- Instructions for the task -
Keep the pictures out of the copy and print all the entries below exactly.

- Stored data -

::::

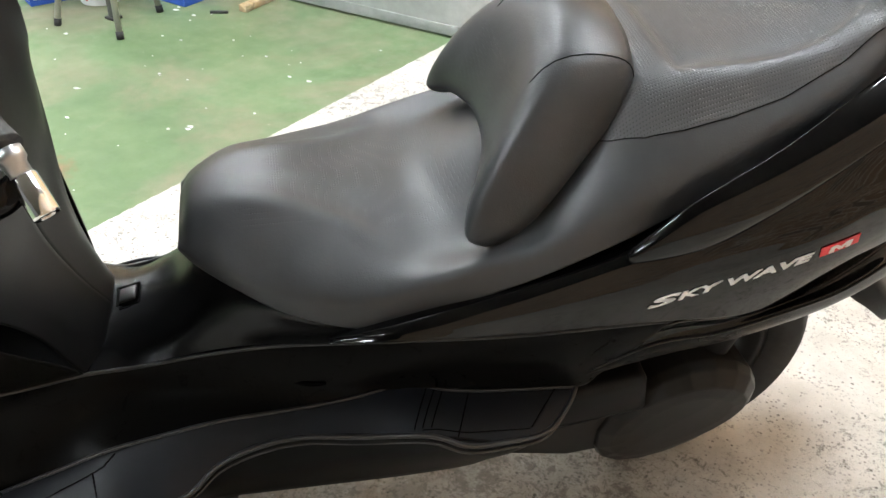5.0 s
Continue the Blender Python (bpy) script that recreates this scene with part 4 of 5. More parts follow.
# ---- engine side and rear running gear ----
# Dark core added inside the body so panel gaps let no light through
part("frame_core", loops([[(w * k, y, h) for w, h in ((-1, 0.30), (-0.75, 0.40), (0.75, 0.40), (1, 0.30), (0.7, 0.24), (-0.7, 0.24))] for y, k in ((1.72, 0.13), (2.0, 0.17), (2.4, 0.19), (2.75, 0.19))]), MATTE, scooter, "dark core added below the covers to close the gaps between them", smooth=False)
part("under_seat_box", loops([[(w * k, y, h * g) for w, h in ((-1, 0.50), (-1, 0.62), (-0.8, 0.70), (0.8, 0.70), (1, 0.62), (1, 0.50))] for y, k, g in ((2.18, 0.07, 0.90), (2.35, 0.11, 0.90), (2.6, 0.16, 0.95), (2.8, 0.17, 1.04), (3.0, 0.15, 1.16), (3.12, 0.10, 1.26))]), MATTE, scooter, "dark storage box under the seat", smooth=False)
cvt = []
for w, grow in ((0.10, 0.97), (0.168, 1.0), (0.186, 0.95), (0.200, 0.80), (0.203, 0.62)):
    ring = []
    for k in range(18):
        a = 2 * math.pi * (k + 0.5) / 18
        y = 2.935 + grow * 0.135 * math.cos(a) + 0.05 * grow * math.sin(a)
        h = 0.265 + grow * (0.118 * math.sin(a) * (1 - 0.12 * math.cos(a)))
        ring.append((w + (0.010 * math.sin(a) * (w > 0.19)), y, h))
    cvt.append(ring)
cover = loops(cvt)
bmesh.ops.bevel(cover, geom=cover.edges[:], offset=0.002, segments=1, affect="EDGES")
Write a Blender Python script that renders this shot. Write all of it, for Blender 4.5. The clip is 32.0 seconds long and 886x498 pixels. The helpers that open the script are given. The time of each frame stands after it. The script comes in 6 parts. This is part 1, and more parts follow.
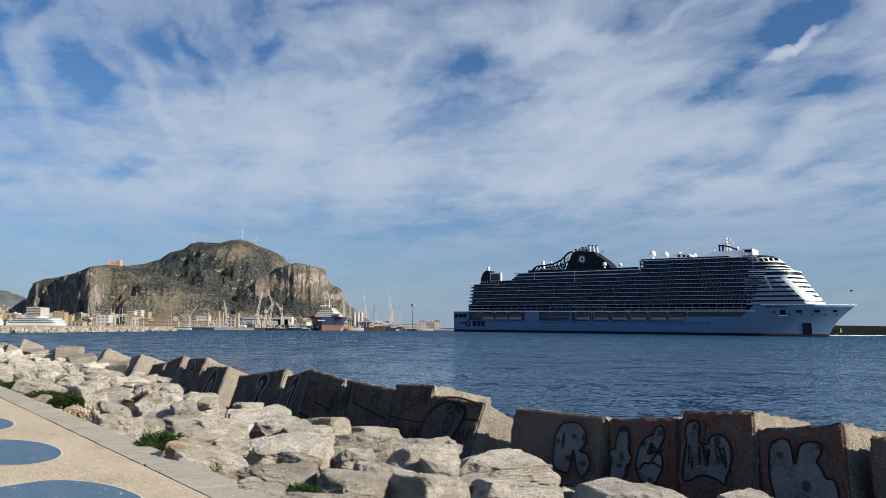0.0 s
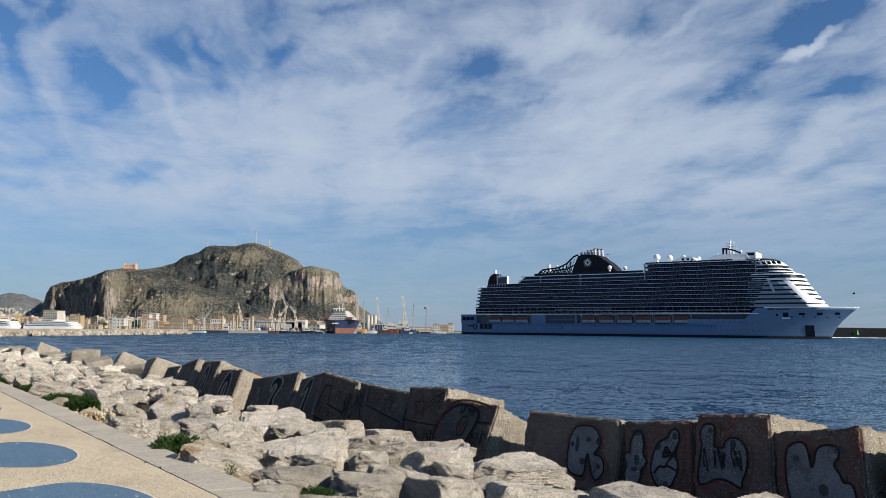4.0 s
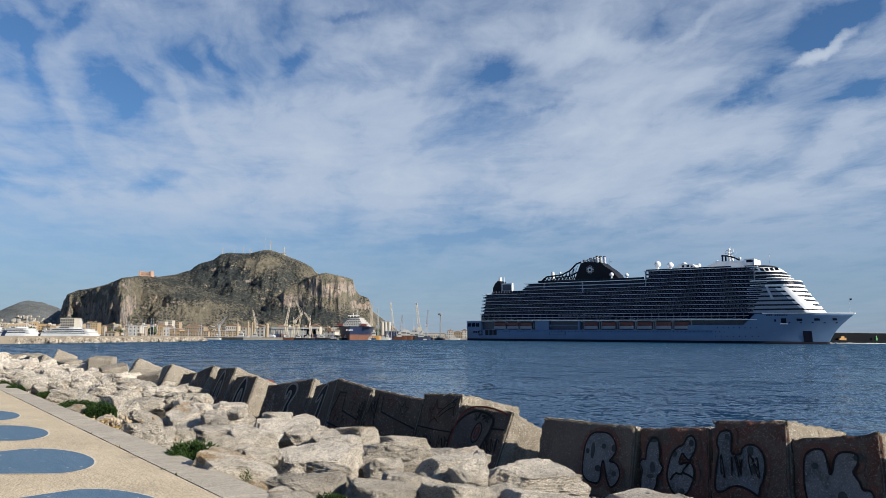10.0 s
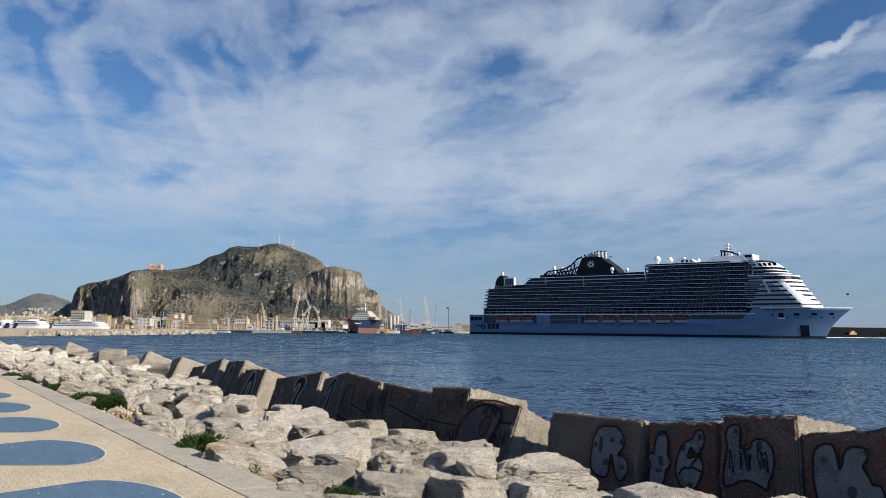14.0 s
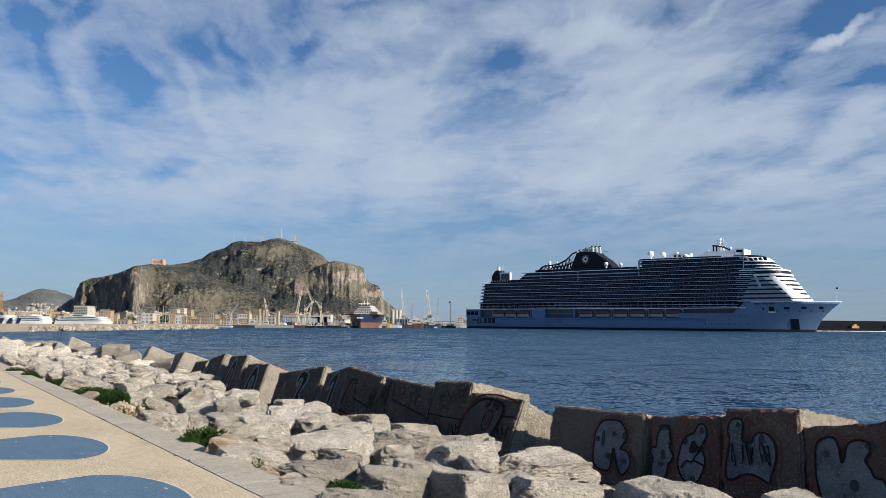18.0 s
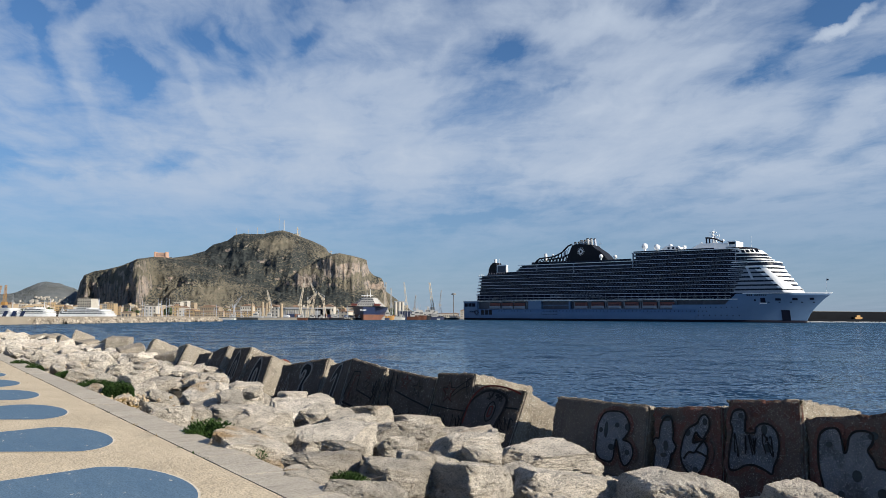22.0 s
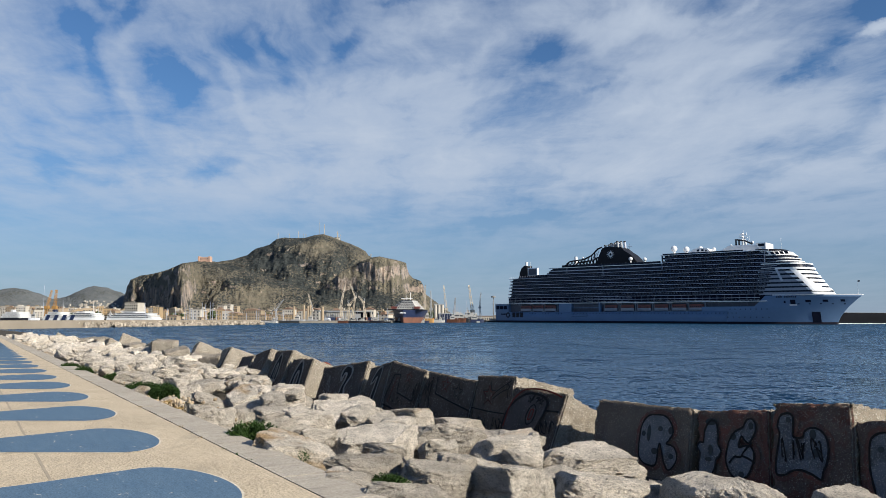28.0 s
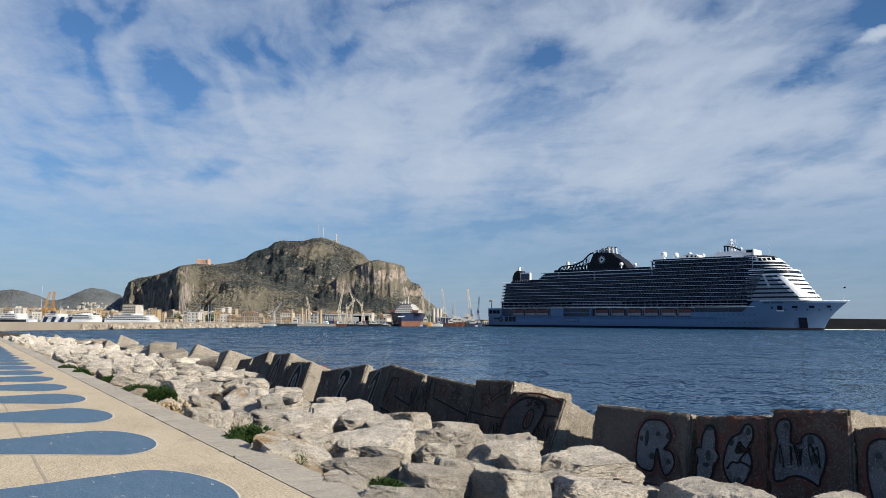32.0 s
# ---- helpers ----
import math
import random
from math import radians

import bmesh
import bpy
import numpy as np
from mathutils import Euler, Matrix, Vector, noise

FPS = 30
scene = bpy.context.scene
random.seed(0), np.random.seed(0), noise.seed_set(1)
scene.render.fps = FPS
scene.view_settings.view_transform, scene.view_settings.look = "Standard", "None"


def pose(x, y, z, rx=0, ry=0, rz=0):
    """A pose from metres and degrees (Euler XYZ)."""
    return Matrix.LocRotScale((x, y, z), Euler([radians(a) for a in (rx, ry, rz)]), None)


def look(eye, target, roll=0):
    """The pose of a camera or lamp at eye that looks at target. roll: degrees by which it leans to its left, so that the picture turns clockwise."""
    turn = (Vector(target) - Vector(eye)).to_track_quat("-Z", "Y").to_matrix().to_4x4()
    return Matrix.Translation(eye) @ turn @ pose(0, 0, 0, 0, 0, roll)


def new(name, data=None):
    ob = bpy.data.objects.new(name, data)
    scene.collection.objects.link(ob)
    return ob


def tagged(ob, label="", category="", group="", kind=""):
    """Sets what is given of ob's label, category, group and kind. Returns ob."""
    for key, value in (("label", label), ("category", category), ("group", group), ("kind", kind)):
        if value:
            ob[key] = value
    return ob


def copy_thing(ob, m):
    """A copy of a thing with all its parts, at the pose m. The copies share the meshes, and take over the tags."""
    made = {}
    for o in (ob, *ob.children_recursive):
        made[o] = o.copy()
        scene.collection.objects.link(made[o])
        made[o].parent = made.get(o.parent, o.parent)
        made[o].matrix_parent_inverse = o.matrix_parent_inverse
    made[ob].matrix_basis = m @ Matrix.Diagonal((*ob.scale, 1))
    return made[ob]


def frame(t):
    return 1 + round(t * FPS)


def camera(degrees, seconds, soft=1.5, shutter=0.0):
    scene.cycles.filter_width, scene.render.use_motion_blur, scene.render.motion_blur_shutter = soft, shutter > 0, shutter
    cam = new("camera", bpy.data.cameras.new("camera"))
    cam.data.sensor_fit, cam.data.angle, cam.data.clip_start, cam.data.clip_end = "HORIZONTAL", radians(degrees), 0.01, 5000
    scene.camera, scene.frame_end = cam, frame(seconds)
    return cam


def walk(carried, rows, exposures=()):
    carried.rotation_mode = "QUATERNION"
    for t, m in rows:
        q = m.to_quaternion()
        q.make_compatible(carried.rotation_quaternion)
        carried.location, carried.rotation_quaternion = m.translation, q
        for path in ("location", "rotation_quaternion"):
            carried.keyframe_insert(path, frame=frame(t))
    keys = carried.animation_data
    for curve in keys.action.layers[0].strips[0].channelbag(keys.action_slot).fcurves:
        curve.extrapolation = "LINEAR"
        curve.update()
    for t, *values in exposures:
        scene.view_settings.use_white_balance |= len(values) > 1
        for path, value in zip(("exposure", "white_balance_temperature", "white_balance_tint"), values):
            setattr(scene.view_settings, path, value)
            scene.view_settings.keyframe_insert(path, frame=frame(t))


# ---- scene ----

::::

- Expected answer -
5.0 s
Continue the Blender Python (bpy) script that recreates this scene with part 4 of 5. More parts follow.
# ---- engine side and rear running gear ----
# Dark core added inside the body so panel gaps let no light through
part("frame_core", loops([[(w * k, y, h) for w, h in ((-1, 0.30), (-0.75, 0.40), (0.75, 0.40), (1, 0.30), (0.7, 0.24), (-0.7, 0.24))] for y, k in ((1.72, 0.13), (2.0, 0.17), (2.4, 0.19), (2.75, 0.19))]), MATTE, scooter, "dark core added below the covers to close the gaps between them", smooth=False)
part("under_seat_box", loops([[(w * k, y, h * g) for w, h in ((-1, 0.50), (-1, 0.62), (-0.8, 0.70), (0.8, 0.70), (1, 0.62), (1, 0.50))] for y, k, g in ((2.18, 0.07, 0.90), (2.35, 0.11, 0.90), (2.6, 0.16, 0.95), (2.8, 0.17, 1.04), (3.0, 0.15, 1.16), (3.12, 0.10, 1.26))]), MATTE, scooter, "dark storage box under the seat", smooth=False)
cvt = []
for w, grow in ((0.10, 0.97), (0.168, 1.0), (0.186, 0.95), (0.200, 0.80), (0.203, 0.62)):
    ring = []
    for k in range(18):
        a = 2 * math.pi * (k + 0.5) / 18
        y = 2.935 + grow * 0.135 * math.cos(a) + 0.05 * grow * math.sin(a)
        h = 0.265 + grow * (0.118 * math.sin(a) * (1 - 0.12 * math.cos(a)))
        ring.append((w + (0.010 * math.sin(a) * (w > 0.19)), y, h))
    cvt.append(ring)
cover = loops(cvt)
bmesh.ops.bevel(cover, geom=cover.edges[:], offset=0.002, segments=1, affect="EDGES")
Write a Blender Python script that renders this shot. Write all of it, for Blender 4.5. The clip is 32.0 seconds long and 886x498 pixels. The helpers that open the script are given. The time of each frame stands after it. The script comes in 6 parts. This is part 1, and more parts follow.
0.0 s
4.0 s
10.0 s
14.0 s
18.0 s
22.0 s
28.0 s
32.0 s
# ---- helpers ----
import math
import random
from math import radians

import bmesh
import bpy
import numpy as np
from mathutils import Euler, Matrix, Vector, noise

FPS = 30
scene = bpy.context.scene
random.seed(0), np.random.seed(0), noise.seed_set(1)
scene.render.fps = FPS
scene.view_settings.view_transform, scene.view_settings.look = "Standard", "None"


def pose(x, y, z, rx=0, ry=0, rz=0):
    """A pose from metres and degrees (Euler XYZ)."""
    return Matrix.LocRotScale((x, y, z), Euler([radians(a) for a in (rx, ry, rz)]), None)


def look(eye, target, roll=0):
    """The pose of a camera or lamp at eye that looks at target. roll: degrees by which it leans to its left, so that the picture turns clockwise."""
    turn = (Vector(target) - Vector(eye)).to_track_quat("-Z", "Y").to_matrix().to_4x4()
    return Matrix.Translation(eye) @ turn @ pose(0, 0, 0, 0, 0, roll)


def new(name, data=None):
    ob = bpy.data.objects.new(name, data)
    scene.collection.objects.link(ob)
    return ob


def tagged(ob, label="", category="", group="", kind=""):
    """Sets what is given of ob's label, category, group and kind. Returns ob."""
    for key, value in (("label", label), ("category", category), ("group", group), ("kind", kind)):
        if value:
            ob[key] = value
    return ob


def copy_thing(ob, m):
    """A copy of a thing with all its parts, at the pose m. The copies share the meshes, and take over the tags."""
    made = {}
    for o in (ob, *ob.children_recursive):
        made[o] = o.copy()
        scene.collection.objects.link(made[o])
        made[o].parent = made.get(o.parent, o.parent)
        made[o].matrix_parent_inverse = o.matrix_parent_inverse
    made[ob].matrix_basis = m @ Matrix.Diagonal((*ob.scale, 1))
    return made[ob]


def frame(t):
    return 1 + round(t * FPS)


def camera(degrees, seconds, soft=1.5, shutter=0.0):
    scene.cycles.filter_width, scene.render.use_motion_blur, scene.render.motion_blur_shutter = soft, shutter > 0, shutter
    cam = new("camera", bpy.data.cameras.new("camera"))
    cam.data.sensor_fit, cam.data.angle, cam.data.clip_start, cam.data.clip_end = "HORIZONTAL", radians(degrees), 0.01, 5000
    scene.camera, scene.frame_end = cam, frame(seconds)
    return cam


def walk(carried, rows, exposures=()):
    carried.rotation_mode = "QUATERNION"
    for t, m in rows:
        q = m.to_quaternion()
        q.make_compatible(carried.rotation_quaternion)
        carried.location, carried.rotation_quaternion = m.translation, q
        for path in ("location", "rotation_quaternion"):
            carried.keyframe_insert(path, frame=frame(t))
    keys = carried.animation_data
    for curve in keys.action.layers[0].strips[0].channelbag(keys.action_slot).fcurves:
        curve.extrapolation = "LINEAR"
        curve.update()
    for t, *values in exposures:
        scene.view_settings.use_white_balance |= len(values) > 1
        for path, value in zip(("exposure", "white_balance_temperature", "white_balance_tint"), values):
            setattr(scene.view_settings, path, value)
            scene.view_settings.keyframe_insert(path, frame=frame(t))


# ---- scene ----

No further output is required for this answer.